Requirement →
Read the lines below. Copy out any that hold the string "made".

Data lines →
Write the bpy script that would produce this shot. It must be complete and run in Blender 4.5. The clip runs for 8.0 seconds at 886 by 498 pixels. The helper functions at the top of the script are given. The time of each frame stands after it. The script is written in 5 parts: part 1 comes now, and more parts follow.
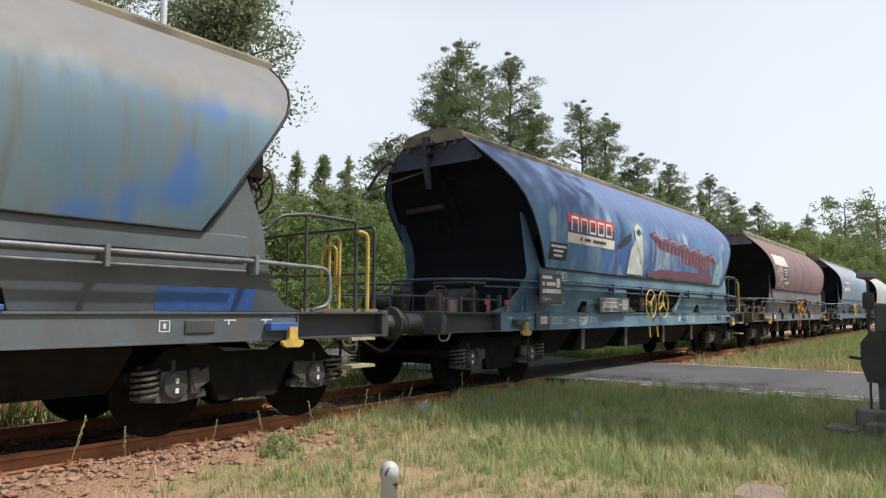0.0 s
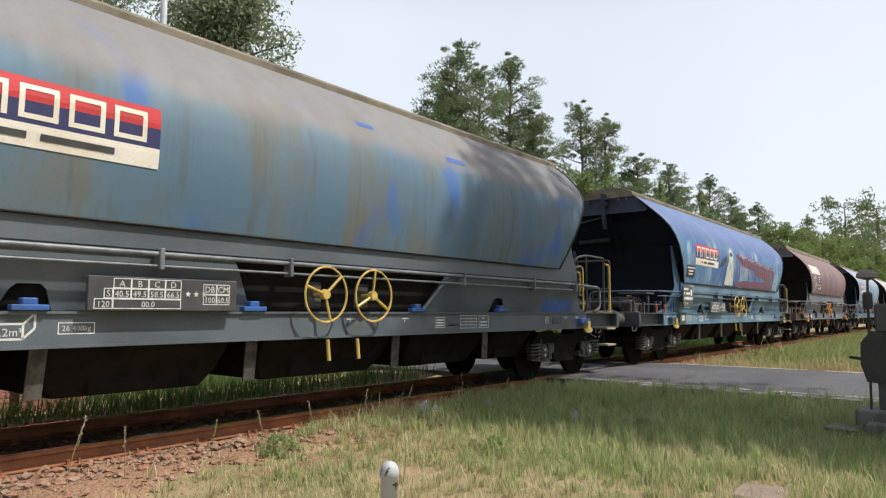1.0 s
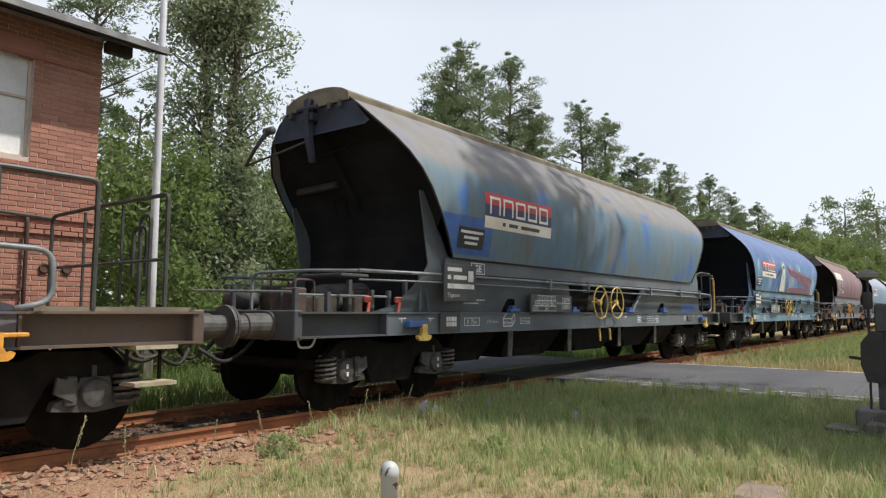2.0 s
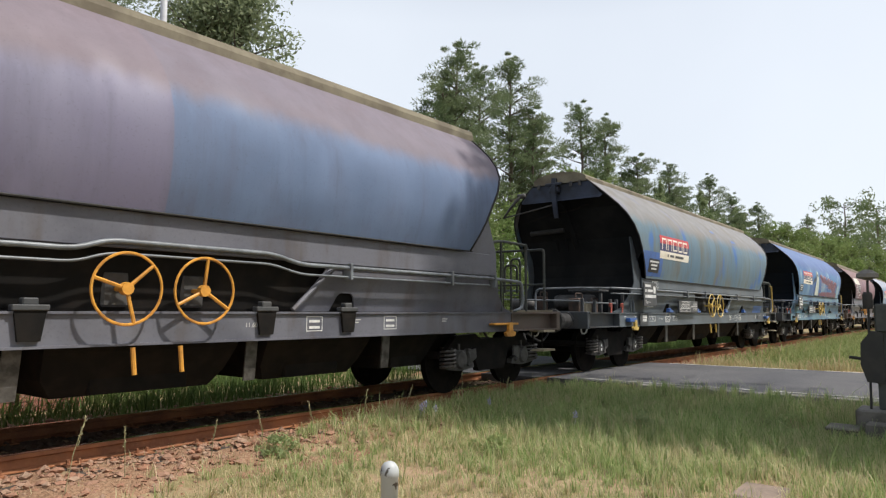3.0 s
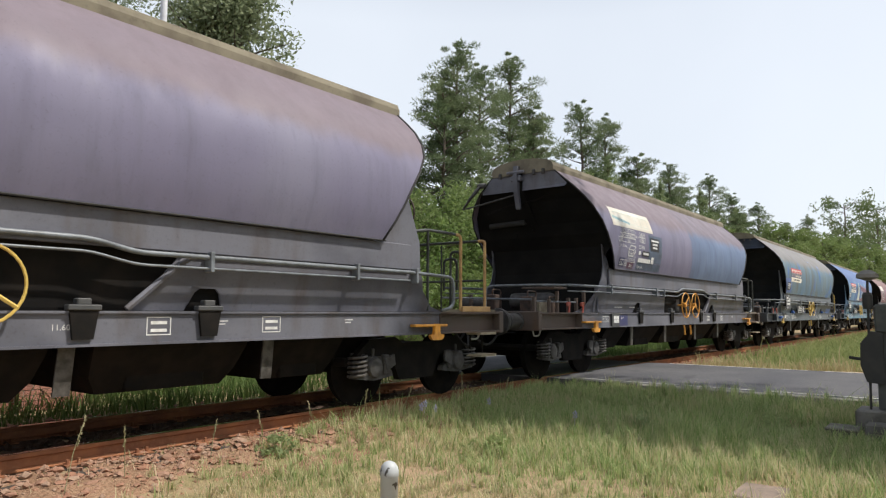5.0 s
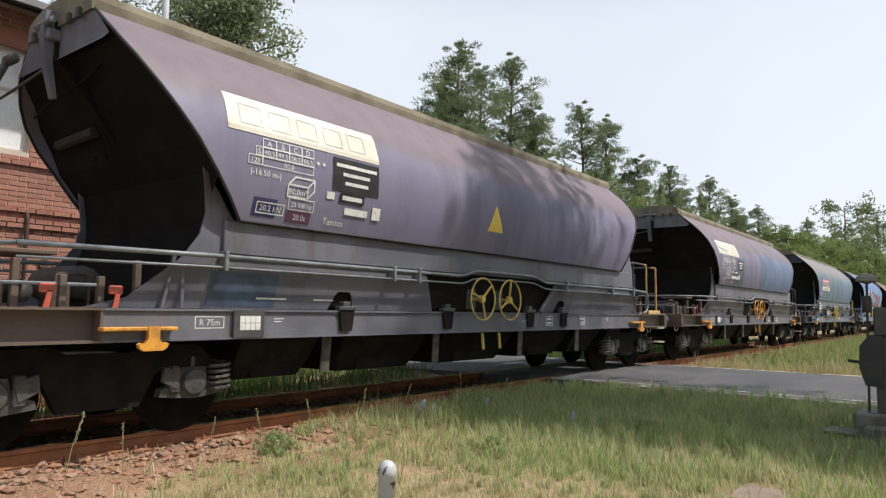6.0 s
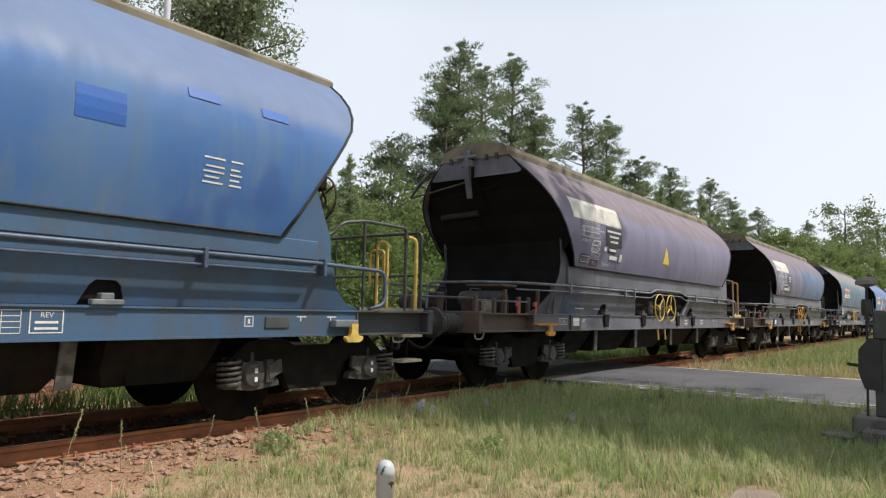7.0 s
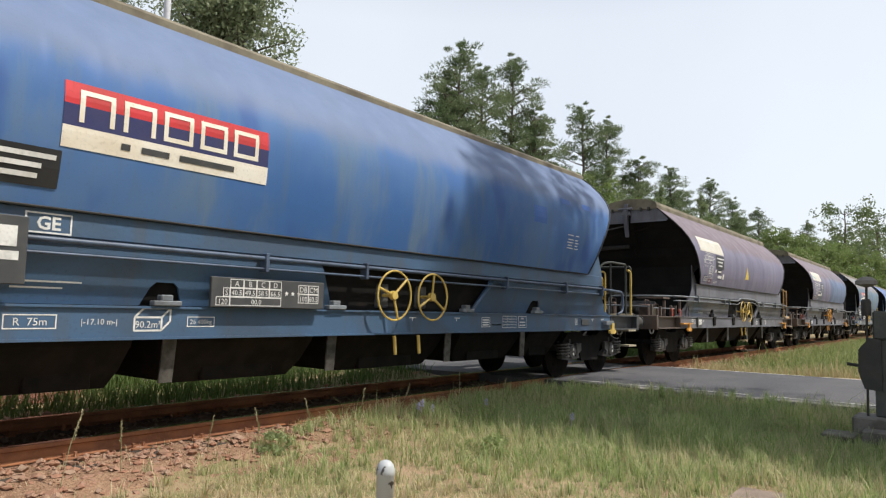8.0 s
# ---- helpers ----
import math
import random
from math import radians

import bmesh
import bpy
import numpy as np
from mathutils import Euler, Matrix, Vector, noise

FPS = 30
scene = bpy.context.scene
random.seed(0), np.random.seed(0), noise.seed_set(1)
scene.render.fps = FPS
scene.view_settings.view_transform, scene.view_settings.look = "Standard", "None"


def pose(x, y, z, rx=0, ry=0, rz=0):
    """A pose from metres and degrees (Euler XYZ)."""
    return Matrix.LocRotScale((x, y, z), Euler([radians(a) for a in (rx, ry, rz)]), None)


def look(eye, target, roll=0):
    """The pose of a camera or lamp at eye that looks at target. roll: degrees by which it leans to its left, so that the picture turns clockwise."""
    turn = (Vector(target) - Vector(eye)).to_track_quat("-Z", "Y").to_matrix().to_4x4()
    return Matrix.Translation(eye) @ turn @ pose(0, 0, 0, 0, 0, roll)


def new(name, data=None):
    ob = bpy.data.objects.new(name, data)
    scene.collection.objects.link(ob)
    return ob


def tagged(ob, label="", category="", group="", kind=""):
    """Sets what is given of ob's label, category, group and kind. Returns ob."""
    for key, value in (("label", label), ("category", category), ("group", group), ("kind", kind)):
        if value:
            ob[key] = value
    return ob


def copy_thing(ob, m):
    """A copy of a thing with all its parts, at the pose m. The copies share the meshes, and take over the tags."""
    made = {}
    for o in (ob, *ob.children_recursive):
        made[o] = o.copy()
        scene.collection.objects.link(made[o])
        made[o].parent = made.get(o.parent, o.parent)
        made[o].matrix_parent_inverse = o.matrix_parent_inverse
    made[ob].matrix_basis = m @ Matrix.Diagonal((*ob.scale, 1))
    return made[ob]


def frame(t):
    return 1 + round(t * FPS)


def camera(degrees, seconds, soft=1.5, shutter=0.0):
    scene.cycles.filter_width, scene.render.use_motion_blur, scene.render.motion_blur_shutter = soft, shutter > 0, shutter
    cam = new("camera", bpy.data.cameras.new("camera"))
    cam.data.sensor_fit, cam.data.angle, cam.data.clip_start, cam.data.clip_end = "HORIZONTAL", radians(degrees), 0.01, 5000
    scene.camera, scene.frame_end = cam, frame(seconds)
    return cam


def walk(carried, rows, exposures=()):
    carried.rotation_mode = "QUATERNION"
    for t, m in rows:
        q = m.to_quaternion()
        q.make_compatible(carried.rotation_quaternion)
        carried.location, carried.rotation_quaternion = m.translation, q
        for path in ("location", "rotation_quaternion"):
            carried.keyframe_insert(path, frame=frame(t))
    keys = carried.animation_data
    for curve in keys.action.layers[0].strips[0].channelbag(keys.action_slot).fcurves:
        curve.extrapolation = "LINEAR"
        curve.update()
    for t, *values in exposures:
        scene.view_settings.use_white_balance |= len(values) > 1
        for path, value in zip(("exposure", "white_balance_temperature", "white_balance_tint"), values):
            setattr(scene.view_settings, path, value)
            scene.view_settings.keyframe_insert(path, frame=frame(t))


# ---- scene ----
# ---------------------------------------------------------------- camera
TAU = math.tau
EYE = Vector((0.0, 0.0, 1.23))


def aim(yaw, tilt, roll):
    y, t = radians(yaw), radians(tilt)
    return look(EYE, EYE + Vector((math.cos(t) * math.cos(y), math.cos(t) * math.sin(y), math.sin(t))), roll)


cam = camera(66.32, 8.0, soft=1.25)
walk(cam, [(0.0, aim(37.98, 5.27, 0.20)), (4.6, aim(37.98, 5.27, 0.20)), (5.3, aim(37.97, 5.26, 0.34)),
           (6.0, aim(37.96, 5.24, 0.74)), (6.4, aim(37.955, 5.245, 1.16)), (6.6, aim(37.955, 5.25, 1.18)),
           (8.0, aim(37.955, 5.25, 1.18))])

# how far the train has run, second by second; it goes along +x
RUN = [(0.0, 0.0), (0.5, 3.747), (1.0, 7.197), (1.5, 10.973), (2.0, 14.44), (2.5, 18.21), (3.0, 21.702), (3.5, 25.509),
       (4.0, 29.001), (4.5, 32.796), (5.0, 36.32), (5.5, 40.14), (6.0, 43.686), (6.5, 47.505), (7.0, 51.055),
       (7.5, 54.909), (8.0, 58.481)]
TRACK_Y = 7.29  # middle of the track
GROUND = -0.25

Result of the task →
    made = {}
        made[o] = o.copy()
        scene.collection.objects.link(made[o])
        made[o].parent = made.get(o.parent, o.parent)
        made[o].matrix_parent_inverse = o.matrix_parent_inverse
    made[ob].matrix_basis = m @ Matrix.Diagonal((*ob.scale, 1))
    return made[ob]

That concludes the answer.